Miran Kujundzić: - Może w Serbii byliśmy trochę spóźnieni ze zmianą pokolenia. Oczywiście nie mamy takiej baza zawodników, jak jest w Polsce. Tu można by stworzyć trzy lub cztery reprezentacje narodowe. W Serbii tak nie jest. Nasza liga nie jest tak silna. Nawet jeśli zdajesz sobie sprawę z potrzeby zmiany pokoleniowej, to nie jest to takie proste. Trzeba to zrobić krok po kroku. Jak mówię, my zabraliśmy się do tego chyba za późno i teraz zawodnik, który był uważany za młodego w naszym zespole, nie jest już taki młody.
Trener Nikola Grbić był na meczu Resovia - Skra. Mieliście możliwość porozmawiać?
- Tak razem z Pavle [Periciem, zawodnikiem Skry - przyp. red.] poszliśmy się przywitać. Zamieniliśmy kilka słów, ale wszyscy znają Nikolę i też przyszli. Nie mieliśmy więc szansy na dłuższą rozmowę. Zapytał nas, kto będzie trenerem w reprezentacji Serbii. Odpowiedzieliśmy, że nie wiemy. Powiedział, że też dostał propozycję, ale stwierdził, że zostaje w reprezentacji Polski.
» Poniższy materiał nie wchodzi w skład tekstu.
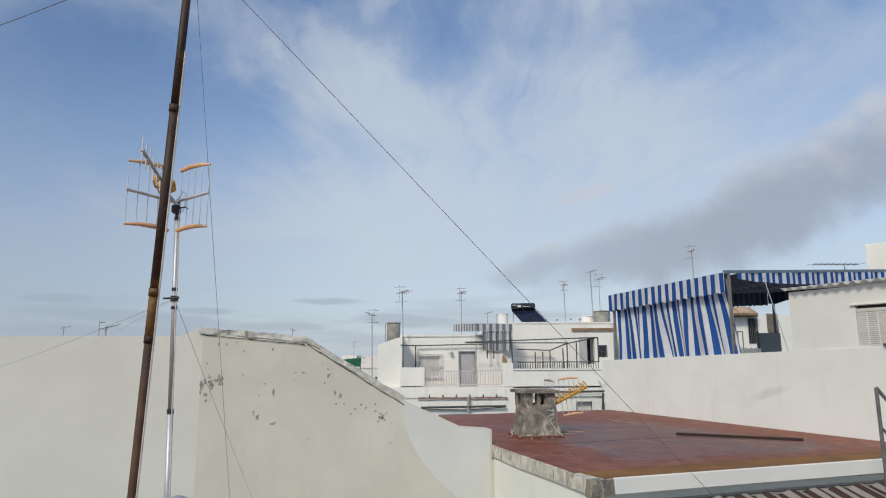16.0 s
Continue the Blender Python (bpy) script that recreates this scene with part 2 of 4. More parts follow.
def roof_paint(name):
    """Red roof paint, worn to a greyer purple over the middle of the slab, with dry rims of old puddles."""
    mt = bpy.data.materials.new(name)
    mt.use_nodes = True
    nt = mt.node_tree
    b = nt.nodes["Principled BSDF"]
    tc = nt.nodes.new("ShaderNodeTexCoord")
    v = tc.outputs["Object"]
    sep = nt.nodes.new("ShaderNodeSeparateXYZ")
    nt.links.new(v, sep.inputs[0])
    m = lambda *a: math_node(nt, *a)
    big = noise_node(nt, v, 0.9, 5, 0.6, 0.6)
    mid = noise_node(nt, v, 3.5, 6, 0.65, 0.8)
    fine = noise_node(nt, v, 28.0, 4, 0.6)
    wob = m("MULTIPLY", m("SUBTRACT", big, 0.5), 1.6)
    x, y = m("ADD", sep.outputs[0], wob), m("ADD", sep.outputs[1], wob)
    worn = m("MULTIPLY", smooth_node(nt, x, 0.75, 1.2), smooth_node(nt, m("ADD", x, m("MULTIPLY", y, 0.14)), 4.9, 4.1))
    worn = m("MULTIPLY", worn, m("MULTIPLY", smooth_node(nt, y, 0.6, 1.1), smooth_node(nt, y, 5.6, 4.2)))
    col = mix_node(nt, smooth_node(nt, mid, 0.3, 0.7), (0.135, 0.034, 0.017), (0.275, 0.092, 0.048))
    grey = mix_node(nt, smooth_node(nt, mid, 0.35, 0.65), (0.070, 0.050, 0.056), (0.150, 0.082, 0.078))
    col = mix_node(nt, m("MULTIPLY", worn, 0.88), col, grey)
    rim = m("ABSOLUTE", m("SUBTRACT", big, 0.56))
    col = mix_node(nt, m("MULTIPLY", smooth_node(nt, rim, 0.016, 0.0), 0.7), col, (0.30, 0.14, 0.09))
    dust = noise_node(nt, v, 1.7, 7, 0.7, 1.5)
    col = mix_node(nt, m("MULTIPLY", smooth_node(nt, dust, 0.47, 0.64), 0.72), col, (0.30, 0.135, 0.085))
    # red brush marks along the slab joints, in both directions
    red = noise_node(nt, v, 2.3, 5, 0.6, 2.0)
    col = mix_node(nt, m("MULTIPLY", smooth_node(nt, m("ABSOLUTE", m("SUBTRACT", red, 0.5)), 0.035, 0.0), 0.6), col, (0.19, 0.035, 0.018))
    for axis_, pitch in ((0, 1.35), (1, 1.15)):
        f = m("ABSOLUTE", m("SUBTRACT", m("FRACT", m("ADD", m("DIVIDE", m("ADD", sep.outputs[axis_], m("MULTIPLY", wob, 0.12)), pitch), 10.3)), 0.5))
        col = mix_node(nt, m("MULTIPLY", m("MULTIPLY", smooth_node(nt, f, 0.05, 0.0), smooth_node(nt, dust, 0.40, 0.56)), 0.75), col, (0.20, 0.038, 0.020))
    spots = noise_node(nt, v, 9.0, 4, 0.6, 0.6)
    col = mix_node(nt, m("MULTIPLY", smooth_node(nt, spots, 0.62, 0.70), 0.5), col, (0.055, 0.035, 0.034))
    col = mix_node(nt, m("MULTIPLY", smooth_node(nt, fine, 0.45, 0.75), 0.3), col, (0.07, 0.03, 0.022))
    nt.links.new(col, b.inputs["Base Color"])
    nt.links.new(m("SUBTRACT", m("ADD", 0.50, m("MULTIPLY", mid, 0.24)), m("MULTIPLY", worn, 0.16)), b.inputs["Roughness"])
    bp = nt.nodes.new("ShaderNodeBump")
    bp.inputs["Strength"].default_value, bp.inputs["Distance"].default_value = 0.25, 0.004
    nt.links.new(fine, bp.inputs["Height"])
    nt.links.new(bp.outputs[0], b.inputs["Normal"])
    return mt


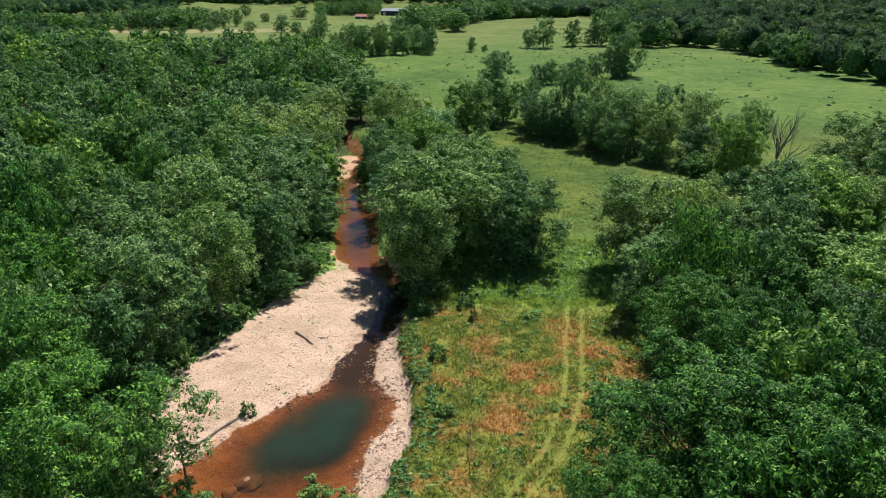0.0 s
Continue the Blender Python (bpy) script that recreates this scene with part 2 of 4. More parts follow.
def ground_material():
    m, n, l, bsdf = nodes("ground_cover")
    pos = n.new("ShaderNodeNewGeometry").outputs["Position"]
    zone = n.new("ShaderNodeAttribute")
    zone.attribute_name = "zone"
    sep = n.new("ShaderNodeSeparateColor")
    l.new(zone.outputs["Color"], sep.inputs[0])
    gravel, wood, rut = sep.outputs
    wet = zone.outputs["Alpha"]
    grass, mid, fine = grass_colour(n, l, pos)
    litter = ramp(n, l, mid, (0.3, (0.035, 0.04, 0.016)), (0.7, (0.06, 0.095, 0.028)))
    pebble = n.new("ShaderNodeTexVoronoi")
    pebble.inputs["Scale"].default_value = 7.0
    l.new(pos, pebble.inputs["Vector"])
    stone = ramp(n, l, pebble.outputs["Color"], (0.1, (0.42, 0.28, 0.20)), (0.5, (0.60, 0.43, 0.32)), (0.9, (0.68, 0.53, 0.42)))
    sand = ramp(n, l, noise_tex(n, l, pos, 0.35, 6, 0.7), (0.3, (0.52, 0.35, 0.25)), (0.5, (0.62, 0.44, 0.33)), (0.7, (0.66, 0.50, 0.39)))
    bar = blend(n, l, 0.55, stone, sand)
    bar = blend(n, l, 1.0, bar, ramp(n, l, noise_tex(n, l, pos, 0.22, 5, 0.75), (0.36, (0.8, 0.8, 0.78)), (0.6, (1.08, 1.08, 1.1))), "MULTIPLY")
    silt = ramp(n, l, mid, (0.3, (0.150, 0.052, 0.018)), (0.7, (0.34, 0.145, 0.050)))
    bed = blend(n, l, ramp(n, l, pebble.outputs["Color"], (0.15, (0.55, 0.55, 0.55)), (0.6, (0.0, 0.0, 0.0))), silt, blend(n, l, 0.6, stone, (0.25, 0.09, 0.03)))
    sep2 = n.new("ShaderNodeSeparateXYZ")
    l.new(pos, sep2.inputs[0])
    # tree shade and dark reflections over the shallow run, painted into the bed colour
    riffle_shade = ramp(n, l, maths(n, l, "MULTIPLY", maths(n, l, "ADD", sep2.outputs[1], maths(n, l, "MULTIPLY", mid, 6.0)), 0.01), (0.645, (0, 0, 0)), (0.68, (1, 1, 1)), (0.96, (1, 1, 1)), (1.0, (0, 0, 0)))
    bed = blend(n, l, maths(n, l, "MULTIPLY", riffle_shade, 0.9), bed, (0.03, 0.02, 0.016))
    above = ramp(n, l, maths(n, l, "MULTIPLY", sep2.outputs[1], 0.01), *bw(0.98, 1.25))
    bed = blend(n, l, maths(n, l, "MULTIPLY", above, 0.5), bed, (0.13, 0.075, 0.04))
    bar = blend(n, l, maths(n, l, "MULTIPLY", above, 0.6), bar, (0.52, 0.29, 0.16))
    weed = ramp(n, l, noise_tex(n, l, pos, 1.1, 5, 0.75), *bw(0.60, 0.66))
    edge = noise_tex(n, l, pos, 1.6, 5, 0.7)
    crisp = lambda v, lo, hi: ramp(n, l, maths(n, l, "ADD", v, maths(n, l, "MULTIPLY", maths(n, l, "SUBTRACT", edge, 0.5), 0.7)), *bw(lo, hi))  # noqa: E731
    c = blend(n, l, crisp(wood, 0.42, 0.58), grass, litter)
    c = blend(n, l, maths(n, l, "MULTIPLY", crisp(rut, 0.4, 0.85), 0.45), c, (0.27, 0.29, 0.065))
    c = blend(n, l, crisp(gravel, 0.42, 0.56), c, blend(n, l, maths(n, l, "MULTIPLY", weed, 0.25), bar, (0.30, 0.29, 0.10)))
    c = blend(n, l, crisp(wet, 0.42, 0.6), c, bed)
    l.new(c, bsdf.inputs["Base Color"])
    bsdf.inputs["Roughness"].default_value = 0.9
    bsdf.inputs["Specular IOR Level"].default_value = 0.2
    bump(n, l, bsdf, maths(n, l, "ADD", fine, maths(n, l, "MULTIPLY", mid, 0.6)), 0.7, 0.25)
    return m


def leaf_material(name, dark, mid, light, rough=0.5, through_=0.28, gloss=0.5, mottle=False):
    m, n, l, bsdf = nodes(name)
    geo, info = n.new("ShaderNodeNewGeometry"), n.new("ShaderNodeObjectInfo")
    c = ramp(n, l, geo.outputs["Random Per Island"], (0.0, dark), (0.58, mid), (1.0, light))
    tone = ramp(n, l, info.outputs["Random"], (0.0, (0.68, 0.76, 0.80)), (0.5, (1.0, 1.0, 1.0)), (1.0, (1.24, 1.16, 1.0)))
    c = blend(n, l, 1.0, c, tone, "MULTIPLY")
    patchy = ramp(n, l, noise_tex(n, l, geo.outputs["Position"], 0.28, 3), (0.3, (0.78, 0.85, 0.85)), (0.7, (1.25, 1.15, 1.0)))
    c = blend(n, l, 1.0, c, patchy, "MULTIPLY")
    spray = ramp(n, l, noise_tex(n, l, geo.outputs["Position"], 1.0, 2), (0.36, (0.68, 0.72, 0.74)), (0.64, (1.3, 1.26, 1.2)))
    c = blend(n, l, 1.0, c, spray, "MULTIPLY")
    if mottle:
        f = noise_tex(n, l, geo.outputs["Position"], 0.75, 5, 0.75)
        c = blend(n, l, 1.0, c, ramp(n, l, f, (0.36, (0.42, 0.46, 0.48)), (0.62, (1.4, 1.4, 1.35))), "MULTIPLY")
        own = n.new("ShaderNodeAttribute")
        own.attribute_name = "tone"
        c = blend(n, l, 1.0, c, ramp(n, l, own.outputs["Fac"], (0.0, (0.5, 0.6, 0.7)), (0.5, (1.0, 1.0, 1.0)), (1.0, (1.6, 1.45, 1.05))), "MULTIPLY")
        bump(n, l, bsdf, f, 1.0, 1.2)
    l.new(c, bsdf.inputs["Base Color"])
    bsdf.inputs["Roughness"].default_value = rough
    bsdf.inputs["Specular IOR Level"].default_value = gloss
    tr = n.new("ShaderNodeBsdfTranslucent")
    l.new(blend(n, l, 1.0, c, (1.5, 1.7, 0.85), "MULTIPLY"), tr.inputs["Color"])
    mix = n.new("ShaderNodeMixShader")
    mix.inputs[0].default_value = through_
    l.new(bsdf.outputs[0], mix.inputs[1])
    l.new(tr.outputs[0], mix.inputs[2])
    l.new(mix.outputs[0], n["Material Output"].inputs["Surface"])
    return m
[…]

To była krótka rozmowa, ale zawsze miło go zobaczyć, zwłaszcza że to on wprowadził mnie do reprezentacji. Więc będę mu za to wdzięczny do końca życia.
Grał pan przeciwko prawie wszystkim drużynom z czołówki polskiej ligi. Który z polskich zawodników wywarł największe wrażenie?
- Trudno wybrać jednego czy dwóch. Wszyscy są świetnymi zawodnikami. Poprawiają się z roku na rok i dlatego reprezentacja Polski jest tak silna. Mają tu silną konkurencję w Polsce, a do tego, co roku grają w Lidze Mistrzów. Tomasz Fornal to moja pozycja, więc mogę powiedzieć, że jest kompletnym graczem w przyjęciu, ataku, bloku i serwisie. Więc jeśli mogę wybrać jednego, to wybiorę jego.
Skąd bierze się słabość Skry w meczach z drużynami z czołówki? Może dlatego, że pan i kilku innych zawodników rozgrywacie dopiero pierwszy sezon w polskiej lidze?
- Na początku to mógł być jeden z problemów. Mieliśmy problem z kończeniem setów. Szliśmy łeb w łeb do końcówki partii, a potem być może większa doświadczenie rywali przesądzało o naszej porażce. Poza tym tu zupełnie nowa drużyną tutaj z nowym trenerem i mieliśmy problemy z realizowaniem na boisku wszystkich pomysłów. Wygraliśmy z drużynami, które są podobne do nas lub słabsze, ale przeciwko czołowym zespołom powinniśmy poprawić grę.
Trener Gheorghe Cretu mocno rotuje przyjmującymi. To działa motywująco czy przeszkadza?
- To dobrze, że mamy trzech lub czterech przyjmujących na podobnym poziomie i naciskamy na siebie na treningach, a także w meczach. Nie możesz się zrelaksować i nie możesz być pewien, że zagrasz. Nie ma takiej gwarancji. Trener podejmuje decyzję, kto zagra na podstawie treningów i składu rywala. To dla mnie motywujące i zawsze dobrze jest mieć dobrych graczy na swojej pozycji, bo popychają cię do lepszej pracy.
Po świetnym początku sezonu Skra zaczęła przegrywać. Zespół jest w dołku? Celem jest play off, ale balansujecie na granicy ósmego i dziewiątego miejsca.
- Mieliśmy dobry początek sezonu, bo trochę sprzyjał nam też terminarz Walczymy o awans do play off. Może nasza forma teraz trochę spadła, ale wrócą dobre wyniki. Nie przegraliśmy z drużynami z dołu tabeli. Ulegamy za to topowym zespołom, co oczywiście nie jest dobre. Jesteśmy jedną z tych drużyn, które stać na walkę o najwyższe miejsce.